## [Dataset]
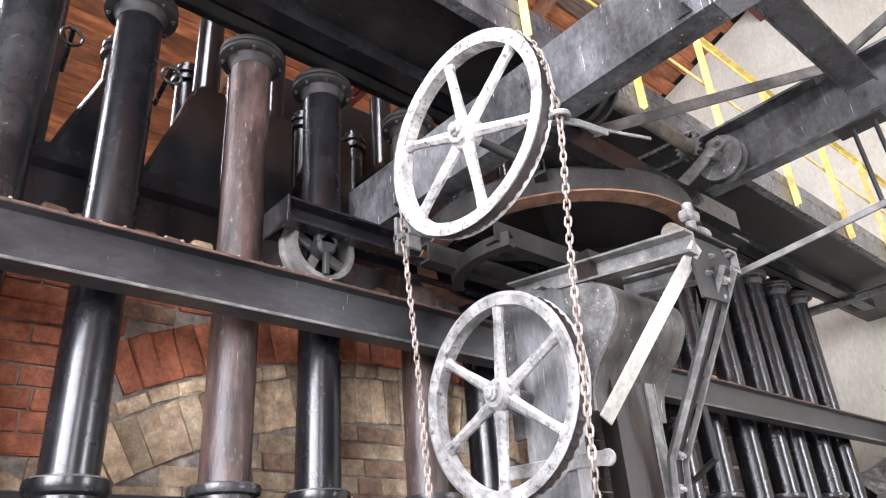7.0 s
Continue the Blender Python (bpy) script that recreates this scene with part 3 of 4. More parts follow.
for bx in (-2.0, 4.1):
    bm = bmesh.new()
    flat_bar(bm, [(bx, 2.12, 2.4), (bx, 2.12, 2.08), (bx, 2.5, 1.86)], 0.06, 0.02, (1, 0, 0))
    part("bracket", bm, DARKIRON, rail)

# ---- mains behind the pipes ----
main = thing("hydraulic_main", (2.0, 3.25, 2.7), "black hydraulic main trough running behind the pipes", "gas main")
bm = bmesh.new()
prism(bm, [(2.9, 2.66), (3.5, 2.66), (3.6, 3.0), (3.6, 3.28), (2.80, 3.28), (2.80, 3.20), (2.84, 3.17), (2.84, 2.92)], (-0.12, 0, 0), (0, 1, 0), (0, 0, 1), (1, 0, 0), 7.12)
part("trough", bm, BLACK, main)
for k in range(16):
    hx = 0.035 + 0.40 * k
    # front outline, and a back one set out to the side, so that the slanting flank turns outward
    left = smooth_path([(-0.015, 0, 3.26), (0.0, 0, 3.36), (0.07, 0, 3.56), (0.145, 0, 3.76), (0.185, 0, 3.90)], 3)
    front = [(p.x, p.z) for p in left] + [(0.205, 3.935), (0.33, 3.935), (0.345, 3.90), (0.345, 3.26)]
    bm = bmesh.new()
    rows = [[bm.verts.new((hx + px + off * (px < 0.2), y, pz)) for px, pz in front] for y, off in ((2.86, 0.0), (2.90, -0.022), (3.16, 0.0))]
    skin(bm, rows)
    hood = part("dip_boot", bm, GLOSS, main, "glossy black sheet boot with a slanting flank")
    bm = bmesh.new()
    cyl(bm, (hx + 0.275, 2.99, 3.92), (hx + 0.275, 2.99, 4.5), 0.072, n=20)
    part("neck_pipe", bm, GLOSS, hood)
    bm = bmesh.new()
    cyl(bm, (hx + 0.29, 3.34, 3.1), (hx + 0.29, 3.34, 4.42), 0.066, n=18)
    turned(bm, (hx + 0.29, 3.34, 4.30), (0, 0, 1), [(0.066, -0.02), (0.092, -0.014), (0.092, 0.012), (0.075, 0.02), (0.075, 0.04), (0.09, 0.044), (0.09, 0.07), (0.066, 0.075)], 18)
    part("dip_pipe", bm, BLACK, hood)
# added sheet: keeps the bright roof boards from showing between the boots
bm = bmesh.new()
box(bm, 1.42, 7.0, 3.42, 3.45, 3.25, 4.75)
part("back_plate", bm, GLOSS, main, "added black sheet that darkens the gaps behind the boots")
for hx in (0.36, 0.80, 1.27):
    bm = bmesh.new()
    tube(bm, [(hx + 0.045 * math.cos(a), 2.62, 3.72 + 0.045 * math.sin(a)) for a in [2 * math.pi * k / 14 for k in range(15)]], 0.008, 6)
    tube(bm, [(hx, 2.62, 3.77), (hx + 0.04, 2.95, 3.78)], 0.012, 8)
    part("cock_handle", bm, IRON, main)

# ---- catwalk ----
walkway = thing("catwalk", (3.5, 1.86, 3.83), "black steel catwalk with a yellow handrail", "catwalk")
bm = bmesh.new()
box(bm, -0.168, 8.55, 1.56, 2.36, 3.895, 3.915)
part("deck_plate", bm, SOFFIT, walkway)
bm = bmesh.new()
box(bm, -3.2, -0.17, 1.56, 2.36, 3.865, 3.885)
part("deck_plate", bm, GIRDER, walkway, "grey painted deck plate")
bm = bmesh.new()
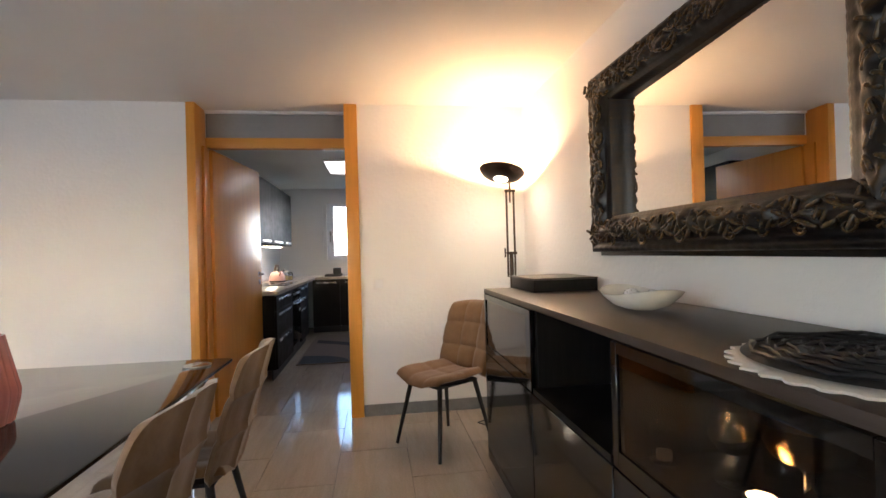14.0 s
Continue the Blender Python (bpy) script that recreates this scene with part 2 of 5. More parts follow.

## [Short problem]
Copy every record character for character. Skip the pictures.

## [The output]
7.0 s
Continue the Blender Python (bpy) script that recreates this scene with part 3 of 4. More parts follow.
for bx in (-2.0, 4.1):
    bm = bmesh.new()
    flat_bar(bm, [(bx, 2.12, 2.4), (bx, 2.12, 2.08), (bx, 2.5, 1.86)], 0.06, 0.02, (1, 0, 0))
    part("bracket", bm, DARKIRON, rail)

# ---- mains behind the pipes ----
main = thing("hydraulic_main", (2.0, 3.25, 2.7), "black hydraulic main trough running behind the pipes", "gas main")
bm = bmesh.new()
prism(bm, [(2.9, 2.66), (3.5, 2.66), (3.6, 3.0), (3.6, 3.28), (2.80, 3.28), (2.80, 3.20), (2.84, 3.17), (2.84, 2.92)], (-0.12, 0, 0), (0, 1, 0), (0, 0, 1), (1, 0, 0), 7.12)
part("trough", bm, BLACK, main)
for k in range(16):
    hx = 0.035 + 0.40 * k
    # front outline, and a back one set out to the side, so that the slanting flank turns outward
    left = smooth_path([(-0.015, 0, 3.26), (0.0, 0, 3.36), (0.07, 0, 3.56), (0.145, 0, 3.76), (0.185, 0, 3.90)], 3)
    front = [(p.x, p.z) for p in left] + [(0.205, 3.935), (0.33, 3.935), (0.345, 3.90), (0.345, 3.26)]
    bm = bmesh.new()
    rows = [[bm.verts.new((hx + px + off * (px < 0.2), y, pz)) for px, pz in front] for y, off in ((2.86, 0.0), (2.90, -0.022), (3.16, 0.0))]
    skin(bm, rows)
    hood = part("dip_boot", bm, GLOSS, main, "glossy black sheet boot with a slanting flank")
    bm = bmesh.new()
    cyl(bm, (hx + 0.275, 2.99, 3.92), (hx + 0.275, 2.99, 4.5), 0.072, n=20)
    part("neck_pipe", bm, GLOSS, hood)
    bm = bmesh.new()
    cyl(bm, (hx + 0.29, 3.34, 3.1), (hx + 0.29, 3.34, 4.42), 0.066, n=18)
    turned(bm, (hx + 0.29, 3.34, 4.30), (0, 0, 1), [(0.066, -0.02), (0.092, -0.014), (0.092, 0.012), (0.075, 0.02), (0.075, 0.04), (0.09, 0.044), (0.09, 0.07), (0.066, 0.075)], 18)
    part("dip_pipe", bm, BLACK, hood)
# added sheet: keeps the bright roof boards from showing between the boots
bm = bmesh.new()
box(bm, 1.42, 7.0, 3.42, 3.45, 3.25, 4.75)
part("back_plate", bm, GLOSS, main, "added black sheet that darkens the gaps behind the boots")
for hx in (0.36, 0.80, 1.27):
    bm = bmesh.new()
    tube(bm, [(hx + 0.045 * math.cos(a), 2.62, 3.72 + 0.045 * math.sin(a)) for a in [2 * math.pi * k / 14 for k in range(15)]], 0.008, 6)
    tube(bm, [(hx, 2.62, 3.77), (hx + 0.04, 2.95, 3.78)], 0.012, 8)
    part("cock_handle", bm, IRON, main)

# ---- catwalk ----
walkway = thing("catwalk", (3.5, 1.86, 3.83), "black steel catwalk with a yellow handrail", "catwalk")
bm = bmesh.new()
box(bm, -0.168, 8.55, 1.56, 2.36, 3.895, 3.915)
part("deck_plate", bm, SOFFIT, walkway)
bm = bmesh.new()
box(bm, -3.2, -0.17, 1.56, 2.36, 3.865, 3.885)
part("deck_plate", bm, GIRDER, walkway, "grey painted deck plate")
bm = bmesh.new()
14.0 s
Continue the Blender Python (bpy) script that recreates this scene with part 2 of 5. More parts follow.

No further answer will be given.